It never fails. Each spring, with the arrival of the first crocus blooms to emerge from the cool, rain-soaked ground, comes end-of-year testing season in Utah’s schools.
Only this season, students will be taking a new set of Utah State Board of Education-required assessments to demonstrate how much they have learned over the course of the year. The exam for students in grades 3-8 is called RISE, an acronym that stands for Readiness, Improvement, Success and Empowerment. The computer adaptive assessment adapts to an examinee’s abilities by proposing harder questions when a student gets something correct, and easier questions when the student gives a wrong answer. Ninth- through 10th-grade students will participate in a high school assessment called Utah Aspire Plus, which is designed to prepare them for the ACT, the most commonly used college-entrance exam.
“Students and teachers will find the tests, the questions, and their design very familiar,” says CSD Research and Assessment Director Dr. Hal Sanderson.
Why do schools test? What do the results mean, and why should students and parents care?
Answers to these questions and more can be found on a new Canyons District resources page. Anyone curious about the how’s and why’s of testing is encouraged to browse the site, which contains teacher testimonials, testing tips, links to sample test questions, and more. The Utah State Board of Education also has created some online brochures describing Utah’s RISE and Aspire Plus exams.
“Testing has always been integral to education. Assessments inform instruction by helping teachers know if educational goals are being met,” explains Sanderson. “They’re an indicator of what’s working in the classroom and what can be done differently. Testing also gives parents a measure of their child’s learning, which, along with grades and other measures, helps answer the question: Is my child reaching expected learning targets and doing well compared to his or her peers?”
But did you also know that a student’s performance on RISE in middle school can predict how well he or she will do on the ACT college entrance exam in high school? RISE, in other words, gives middle schoolers a glimpse at how they’ll do on a high-stakes test in a low-stakes environment when they still have time to go back and re-learn foundational concepts.

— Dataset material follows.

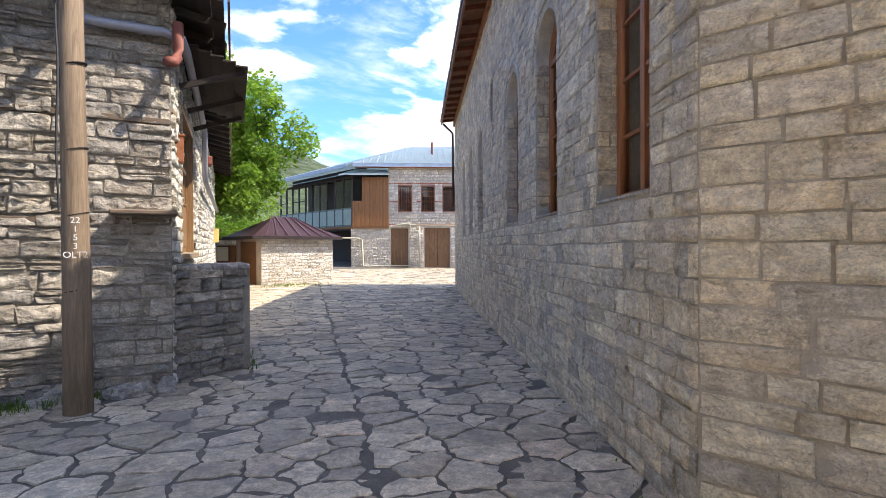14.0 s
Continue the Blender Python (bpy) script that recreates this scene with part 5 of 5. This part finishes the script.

Another surprising fact: Very little of the school year is devoted to test-taking. An internal audit performed last year revealed that Canyons District students spend just 1.2 percent to 2.7 percent of instruction time taking state and district assessments. By comparison, at one sampled Canyons District elementary school, recess accounted for 4.5 percent of the year, 12 percent was devoted to lunch and math instruction occupied 27.3 percent of the year. The full report is available online.
As Mount Jordan Middle teacher Kory Crockett explains: “We all know that tests can be stressful. Tests can be hard. But it’s really these hard things in life that help us grow the most. And especially with these end-of-the year tests, they don’t just tell us how much we’ve grown, they tell us how much we’ve grown as a school.”